Restate the listing below word for word, omitting any images.

** Begin Information shown **

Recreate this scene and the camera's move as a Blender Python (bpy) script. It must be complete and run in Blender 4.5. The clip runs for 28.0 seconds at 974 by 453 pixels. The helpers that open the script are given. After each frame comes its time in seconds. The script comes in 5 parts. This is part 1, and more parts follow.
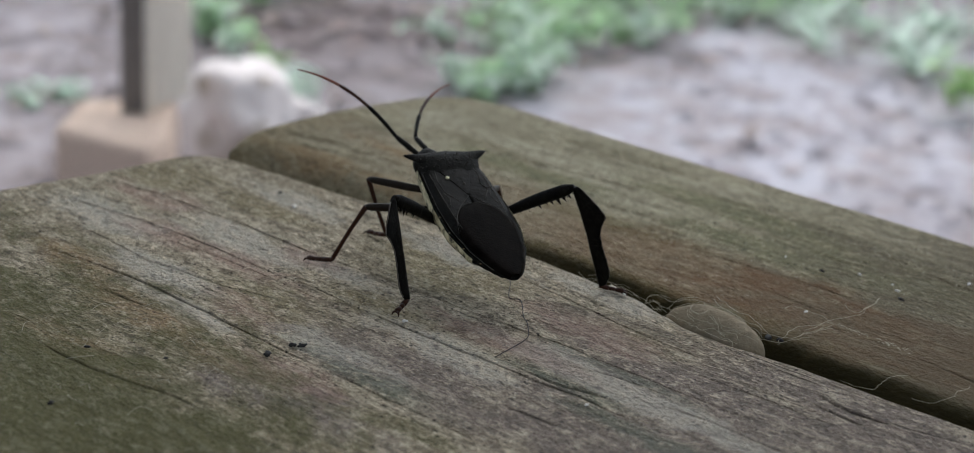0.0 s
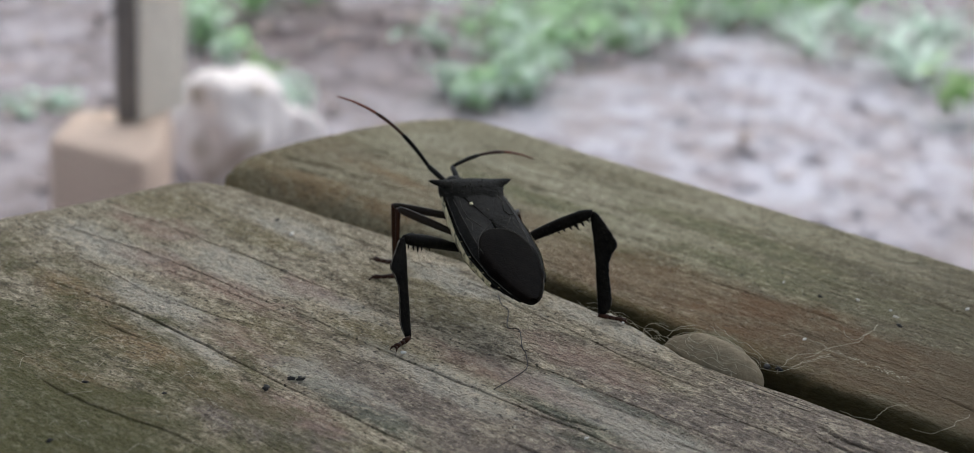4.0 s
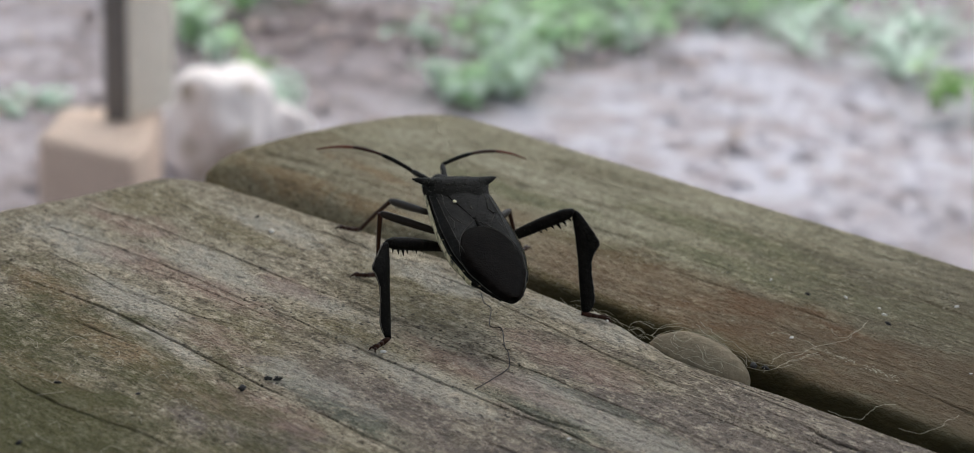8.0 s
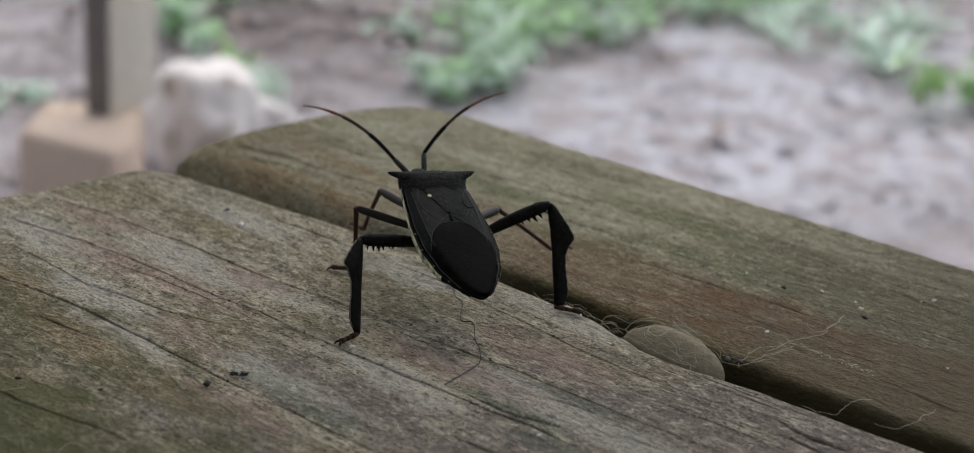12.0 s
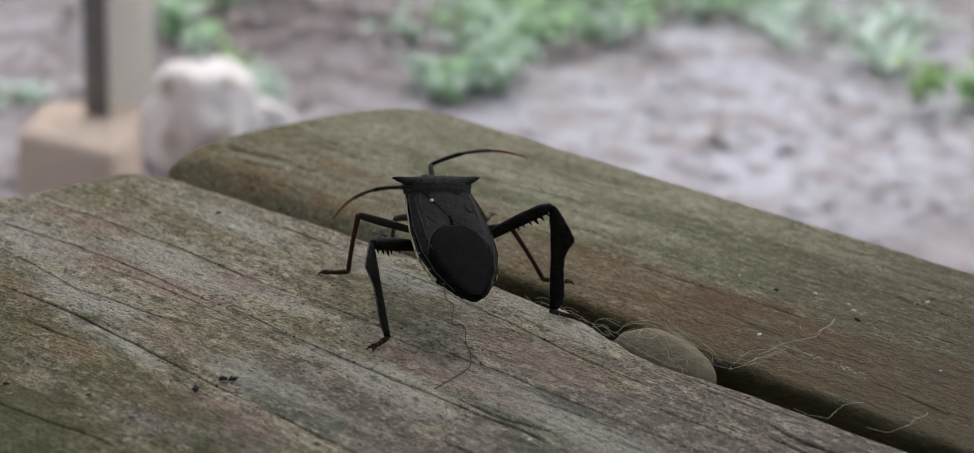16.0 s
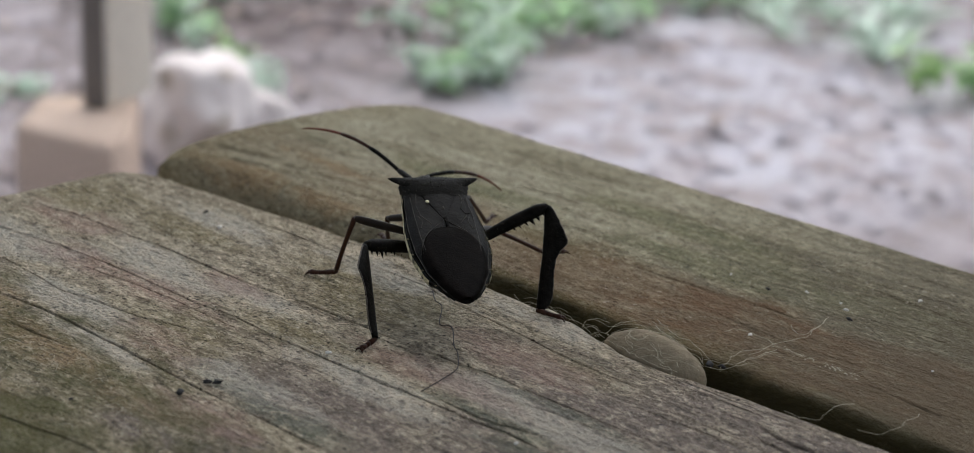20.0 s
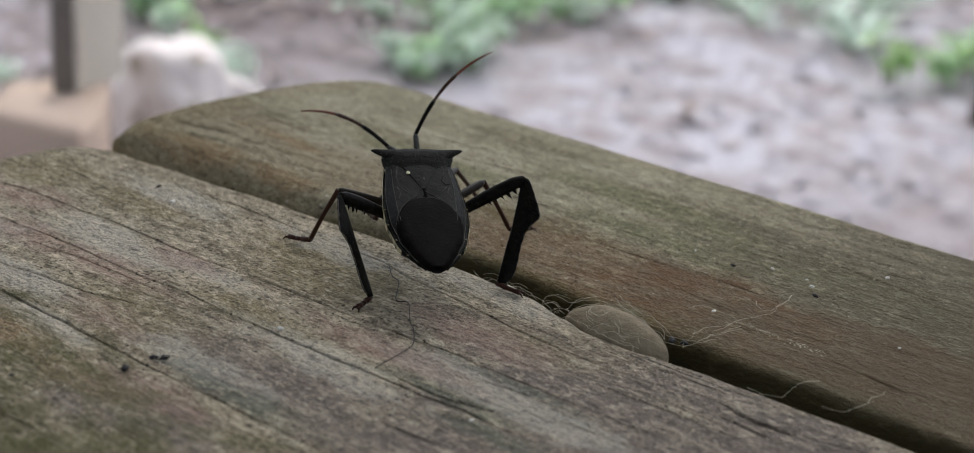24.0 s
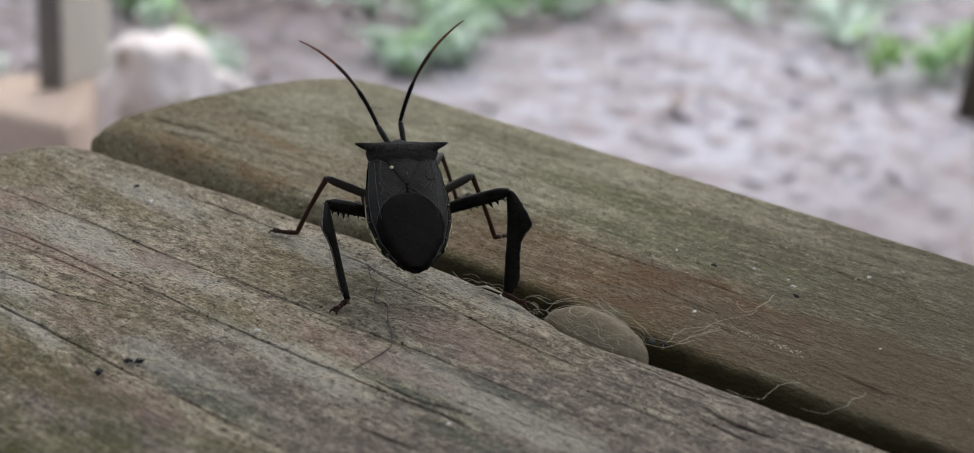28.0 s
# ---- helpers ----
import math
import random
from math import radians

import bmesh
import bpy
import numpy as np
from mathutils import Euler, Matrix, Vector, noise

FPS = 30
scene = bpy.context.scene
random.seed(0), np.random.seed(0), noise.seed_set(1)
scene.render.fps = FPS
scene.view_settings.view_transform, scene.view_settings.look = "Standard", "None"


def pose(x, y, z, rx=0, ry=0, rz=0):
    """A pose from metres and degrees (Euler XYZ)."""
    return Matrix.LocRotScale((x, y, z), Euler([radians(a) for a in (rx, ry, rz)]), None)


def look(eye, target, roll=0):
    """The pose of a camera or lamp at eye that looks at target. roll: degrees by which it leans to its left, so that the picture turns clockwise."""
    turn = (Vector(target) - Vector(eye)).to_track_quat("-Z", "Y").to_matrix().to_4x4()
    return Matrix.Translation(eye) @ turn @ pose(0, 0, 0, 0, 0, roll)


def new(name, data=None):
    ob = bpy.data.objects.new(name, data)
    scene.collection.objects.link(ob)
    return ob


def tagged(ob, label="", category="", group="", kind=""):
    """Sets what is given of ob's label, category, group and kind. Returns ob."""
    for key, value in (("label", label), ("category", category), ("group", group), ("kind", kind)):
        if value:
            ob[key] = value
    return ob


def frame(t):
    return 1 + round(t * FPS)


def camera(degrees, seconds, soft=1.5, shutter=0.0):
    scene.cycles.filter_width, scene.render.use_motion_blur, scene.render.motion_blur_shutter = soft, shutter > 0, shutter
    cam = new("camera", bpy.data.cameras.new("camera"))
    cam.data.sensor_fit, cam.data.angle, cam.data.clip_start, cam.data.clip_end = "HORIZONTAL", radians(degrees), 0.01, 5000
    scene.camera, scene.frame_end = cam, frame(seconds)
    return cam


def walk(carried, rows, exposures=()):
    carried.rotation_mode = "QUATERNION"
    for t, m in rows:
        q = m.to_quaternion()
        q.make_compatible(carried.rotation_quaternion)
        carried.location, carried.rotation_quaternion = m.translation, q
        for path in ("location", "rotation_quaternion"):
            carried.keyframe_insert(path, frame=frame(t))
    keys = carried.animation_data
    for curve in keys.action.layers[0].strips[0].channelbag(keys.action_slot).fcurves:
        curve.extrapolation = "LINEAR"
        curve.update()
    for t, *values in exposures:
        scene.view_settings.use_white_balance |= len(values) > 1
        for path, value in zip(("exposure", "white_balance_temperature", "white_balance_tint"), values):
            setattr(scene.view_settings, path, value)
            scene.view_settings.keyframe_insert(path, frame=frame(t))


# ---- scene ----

** End Information shown **

* Answer for the task *
Recreate this scene and the camera's move as a Blender Python (bpy) script. It must be complete and run in Blender 4.5. The clip runs for 28.0 seconds at 974 by 453 pixels. The helpers that open the script are given. After each frame comes its time in seconds. The script comes in 5 parts. This is part 1, and more parts follow.
0.0 s
4.0 s
8.0 s
12.0 s
16.0 s
20.0 s
24.0 s
28.0 s
# ---- helpers ----
import math
import random
from math import radians

import bmesh
import bpy
import numpy as np
from mathutils import Euler, Matrix, Vector, noise

FPS = 30
scene = bpy.context.scene
random.seed(0), np.random.seed(0), noise.seed_set(1)
scene.render.fps = FPS
scene.view_settings.view_transform, scene.view_settings.look = "Standard", "None"


def pose(x, y, z, rx=0, ry=0, rz=0):
    """A pose from metres and degrees (Euler XYZ)."""
    return Matrix.LocRotScale((x, y, z), Euler([radians(a) for a in (rx, ry, rz)]), None)


def look(eye, target, roll=0):
    """The pose of a camera or lamp at eye that looks at target. roll: degrees by which it leans to its left, so that the picture turns clockwise."""
    turn = (Vector(target) - Vector(eye)).to_track_quat("-Z", "Y").to_matrix().to_4x4()
    return Matrix.Translation(eye) @ turn @ pose(0, 0, 0, 0, 0, roll)


def new(name, data=None):
    ob = bpy.data.objects.new(name, data)
    scene.collection.objects.link(ob)
    return ob


def tagged(ob, label="", category="", group="", kind=""):
    """Sets what is given of ob's label, category, group and kind. Returns ob."""
    for key, value in (("label", label), ("category", category), ("group", group), ("kind", kind)):
        if value:
            ob[key] = value
    return ob


def frame(t):
    return 1 + round(t * FPS)


def camera(degrees, seconds, soft=1.5, shutter=0.0):
    scene.cycles.filter_width, scene.render.use_motion_blur, scene.render.motion_blur_shutter = soft, shutter > 0, shutter
    cam = new("camera", bpy.data.cameras.new("camera"))
    cam.data.sensor_fit, cam.data.angle, cam.data.clip_start, cam.data.clip_end = "HORIZONTAL", radians(degrees), 0.01, 5000
    scene.camera, scene.frame_end = cam, frame(seconds)
    return cam


def walk(carried, rows, exposures=()):
    carried.rotation_mode = "QUATERNION"
    for t, m in rows:
        q = m.to_quaternion()
        q.make_compatible(carried.rotation_quaternion)
        carried.location, carried.rotation_quaternion = m.translation, q
        for path in ("location", "rotation_quaternion"):
            carried.keyframe_insert(path, frame=frame(t))
    keys = carried.animation_data
    for curve in keys.action.layers[0].strips[0].channelbag(keys.action_slot).fcurves:
        curve.extrapolation = "LINEAR"
        curve.update()
    for t, *values in exposures:
        scene.view_settings.use_white_balance |= len(values) > 1
        for path, value in zip(("exposure", "white_balance_temperature", "white_balance_tint"), values):
            setattr(scene.view_settings, path, value)
            scene.view_settings.keyframe_insert(path, frame=frame(t))


# ---- scene ----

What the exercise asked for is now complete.